CO N°1296 (19 novembre 2022) – Guadeloupe – La Route du Rhum : du pain et des jeux, et moins de pain

La Route du Rhum a été créée en 1978 à l’initiative d’un patron du sucre-rhum, Bernard Hass, pour promouvoir le rhum des Antilles. Elle a surtout bénéficié, jusqu’à aujourd’hui, aux gros capitalistes, qui en tirent profit grâce à la participation de fonds publics.

Tous les quatre ans, au mois de novembre, cette course transat-lantique part du port de Saint-Malo en Bretagne à destination de Pointe-à-Pitre en Guadeloupe. Cet évènement attire des milliers de visiteurs. De nombreuses animations sont prévues. Le président de la Région Guadeloupe, Ary Chalus, se félicite d’avoir investi près de sept millions d’euros, et affirme qu’il y aura des « retombées économiques très importantes pour la Guadeloupe ». Il a pris l’exemple des retombées de la précédente édition en 2018. Selon Chalus, la Route du Rhum a entraîné une croissance économique de 4 % et une baisse de 6 % du taux de chômage en 2019.

Interrogé sur les retombées possibles de la Route du Rhum, Chalus a hésité, puis s’est souvenu que Vial-Collet, grand patron de l’hôtellerie et des compagnies aériennes, les estimait à « des dizaines de millions ».

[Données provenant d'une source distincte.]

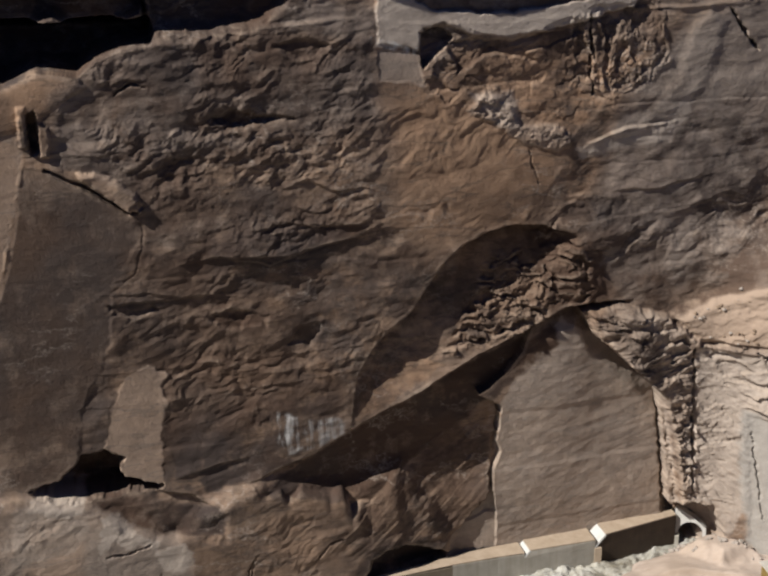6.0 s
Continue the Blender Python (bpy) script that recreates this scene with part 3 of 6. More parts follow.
# rough varnished dome
bulge([(-16.5, 111.3), (-15.1, 124.4), (-8.2, 129.0), (-4.2, 133.3), (5.6, 134.8), (25.7, 134.3), (49.6, 129.0), (53.9, 120.3), (53.1, 92.3), (46.7, 86.3), (14.9, 79.3), (2.9, 96.3)], amount=0.25, soft=8)
rough([(-16.5, 111.3), (-15.1, 124.4), (-8.2, 129.0), (-4.2, 133.3), (5.6, 134.8), (25.7, 134.3), (49.6, 129.0), (53.9, 120.3), (53.1, 92.3), (46.7, 81.9), (38.1, 63.1), (-5.8, 67.6), (2.9, 96.3)], amount=0.75, scale=6, soft=4)
paint("stain_shade", [(-16.5, 111.3), (-15.1, 124.4), (-4.2, 133.3), (25.7, 134.3), (49.6, 129.0), (51.9, 107.6), (46.7, 86.3), (2.8, 90.0)], 0.4, 5)
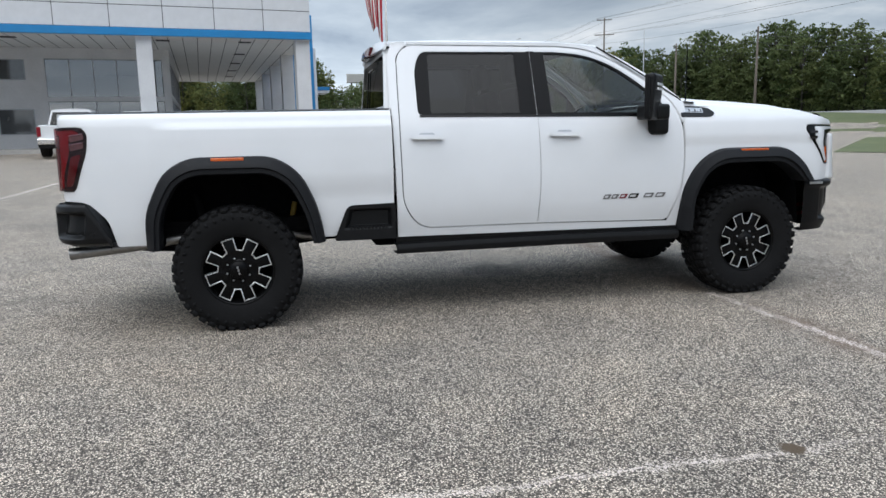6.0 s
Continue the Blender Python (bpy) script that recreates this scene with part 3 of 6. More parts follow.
def step_map(y, z):
    d = 0.05 * sstep(0.76, 0.80, y - (z - 0.72) * 0.3) * sstep(0.68, 0.70, z) * (1 - sstep(0.815, 0.83, z)) * (1 - sstep(1.09, 1.11, y))
    return (0.972 - d, y, z)


both("bed_step", lambda m: panel(step_out, step_map, cell=0.014, edge=0.006, flange=0.04, off=0.008, mirror=m), BLACK_TRIM, "black plastic foot step in the bed side")


def step_tread(mir):
    b = bmesh.new()
    for i in range(11):
        y = 0.80 + i * 0.026
        box(b, (0.93, y, 0.68), (0.985, y + 0.012, 0.697))
    return flip_x(b) if mir else b


both("step_tread", step_tread, BLACK_TRIM)

# cab side: rear door, front door, fender, pillars
belt = 1.474
rear_door = fillet([(1.196, 1.30), (1.200, 0.84, 0.16), (1.320, 0.665, 0.14), (2.238, 0.658), (2.262, 1.0, 0.3), (2.258, belt), (2.252, 2.004), (1.295, 2.010, 0.10), (1.212, 1.94, 0.12), (1.202, 1.70, 0.2)], 6)
rear_win = fillet([(1.334, 1.492, 0.04), (2.246, 1.482), (2.240, 1.966), (1.390, 1.966, 0.05), (1.334, 1.84, 0.10)], 5)
front_door = fillet([(2.2425, 0.658), (3.335, 0.632, 0.04), (3.445, 0.90, 0.25), (3.468, 1.15, 0.3), (3.462, 1.40, 0.1), (3.40, 1.555, 0.08), (3.18, 1.757, 0.2), (2.94, 1.902, 0.2), (2.72, 1.986, 0.15), (2.45, 2.004), (2.2565, 2.004), (2.2625, belt), (2.2665, 1.0, 0.3)], 6)
front_win = fillet([(2.272, 1.482), (3.335, 1.462, 0.05), (3.325, 1.545, 0.05), (3.15, 1.722, 0.2), (2.93, 1.866, 0.2), (2.70, 1.946, 0.15), (2.45, 1.966), (2.268, 1.966)], 6)
both("rear_door", lambda m: panel(rear_door, cab_side, [rear_win], cell=0.05, edge=0.004, flange=0.03, mirror=m), WHITE)
both("front_door", lambda m: panel(front_door, cab_side, [front_win], cell=0.05, edge=0.004, flange=0.03, mirror=m), WHITE)


# pillar between the doors and the jamb behind them
both("door_jamb", lambda m: panel([(2.215, 0.67), (2.29, 0.67), (2.29, 1.46), (2.215, 1.46)], cab_side, cell=0.1, edge=0, flange=0, off=-0.011, mirror=m), SEAM)
both("door_jamb", lambda m: panel([(1.18, 0.90), (1.22, 0.90), (1.22, 1.88), (1.18, 1.88)], cab_side, cell=0.1, edge=0, flange=0, off=-0.011, mirror=m), SEAM)

both("pillar_applique", lambda m: panel([(2.228, 1.484), (2.252, 1.484), (2.249, 1.966), (2.224, 1.966)], cab_side, cell=0.1, edge=0.001, flange=0.006, off=0.0035, mirror=m), SATIN_BLACK, "black pillar cover")
both("pillar_applique", lambda m: panel([(2.2575, 1.484), (2.29, 1.484), (2.286, 1.966), (2.254, 1.966)], cab_side, cell=0.1, edge=0.001, flange=0.006, off=0.0035, mirror=m), SATIN_BLACK, "black pillar cover")

# window surrounds and glass
both("window_trim", lambda m: panel(offset_poly(rear_win, 0.003), cab_side, [fillet([(1.432, 1.505, 0.02), (2.125, 1.50, 0.01), (2.125, 1.952, 0.01), (1.445, 1.952, 0.03)], 3)], cell=0.08, edge=0.002, flange=0.02, off=-0.002, mirror=m), SATIN_BLACK, "black window surround")
both("window_trim", lambda m: panel(offset_poly(front_win, 0.003), cab_side, [fillet([(2.375, 1.498, 0.01), (3.20, 1.486, 0.02), (3.19, 1.66, 0.03), (2.90, 1.862, 0.15), (2.68, 1.930, 0.1), (2.365, 1.952, 0.01)], 4)], cell=0.08, edge=0.002, flange=0.02, off=-0.002, mirror=m), SATIN_BLACK, "black window surround")
both("rear_door_glass", lambda m: panel([(1.42, 1.50), (2.13, 1.495), (2.13, 1.956), (1.435, 1.956)], cab_side, cell=0.12, edge=0, flange=0, off=-0.012, mirror=m), PRIVACY, "dark privacy glass", shadow=False)
both("front_door_glass", lambda m: panel([(2.37, 1.49), (3.205, 1.48), (3.195, 1.67), (2.90, 1.868), (2.68, 1.936), (2.36, 1.956)], cab_side, cell=0.12, edge=0, flange=0, off=-0.012, mirror=m), TINT, "lightly tinted glass", shadow=False)
both("belt_moulding", lambda m: panel([(1.345, 1.476), (3.34, 1.452), (3.34, 1.468), (1.345, 1.492)], cab_side, cell=0.2, edge=0.002, flange=0.01, off=0.006, mirror=m), GLOSS_BLACK, "black belt moulding")

# cab corner behind the door, rocker, roof rail and windscreen pillar
c_pillar = fillet([(1.155, 0.60), (1.30, 0.60), (3.36, 0.575), (3.36, 0.622), (2.242, 0.650), (1.315, 0.657, 0.14), (1.192, 0.84, 0.16), (1.188, 1.30), (1.194, 1.70, 0.2), (1.204, 1.945, 0.12), (1.29, 2.018, 0.10), (1.28, 2.036), (1.18, 2.036, 0.05), (1.138, 1.92, 0.15), (1.128, 1.545), (1.142, 1.535)], 6)
both("cab_corner", lambda m: panel(c_pillar, cab_side, cell=0.03, edge=0.003, flange=0.03, mirror=m), WHITE)
roof_rail = fillet([(1.285, 2.036), (1.295, 2.018), (2.45, 2.012), (2.725, 1.994, 0.15), (2.945, 1.910, 0.2), (3.187, 1.765, 0.2), (3.408, 1.562, 0.08), (3.47, 1.405), (3.50, 1.43), (3.50, 1.57, 0.04), (3.30, 1.748, 0.2), (3.02, 1.920, 0.2), (2.80, 2.012, 0.2), (2.5, 2.036)], 6)
both("roof_rail", lambda m: panel(roof_rail, cab_side, cell=0.05, edge=0.003, flange=0.02, mirror=m), WHITE)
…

La Route du Rhum bénéficie ponctuellement à quelques petites marchandes ou à des petits commerçants qui vendent leurs produits. Mais ceux qui font le plus de bénéfices, ce sont les grands patrons de l’hôtellerie, des compagnies aériennes. La construction des voiliers coûte entre 17 et 20 millions d’euros. Ce n’est pas étonnant qu’une partie de la population remette en cause la Route du Rhum, autant d’argent public dépensé, alors que de nombreux problèmes demeurent : l’eau, les soignants suspendus, la pollution au chlordécone, la hausse des prix, le chômage, les bas salaires… De la même façon que les collectivités locales s’investissent dans la Route du Rhum, elles devraient mettre tous les moyens pour une « Route » de l’eau. Face à l’augmentation des prix et du chômage, les travailleurs et les chômeurs ont intérêt à se préparer à des luttes collectives pour exiger aussi une « Route » pour le plein emploi et pour la hausse des salaires.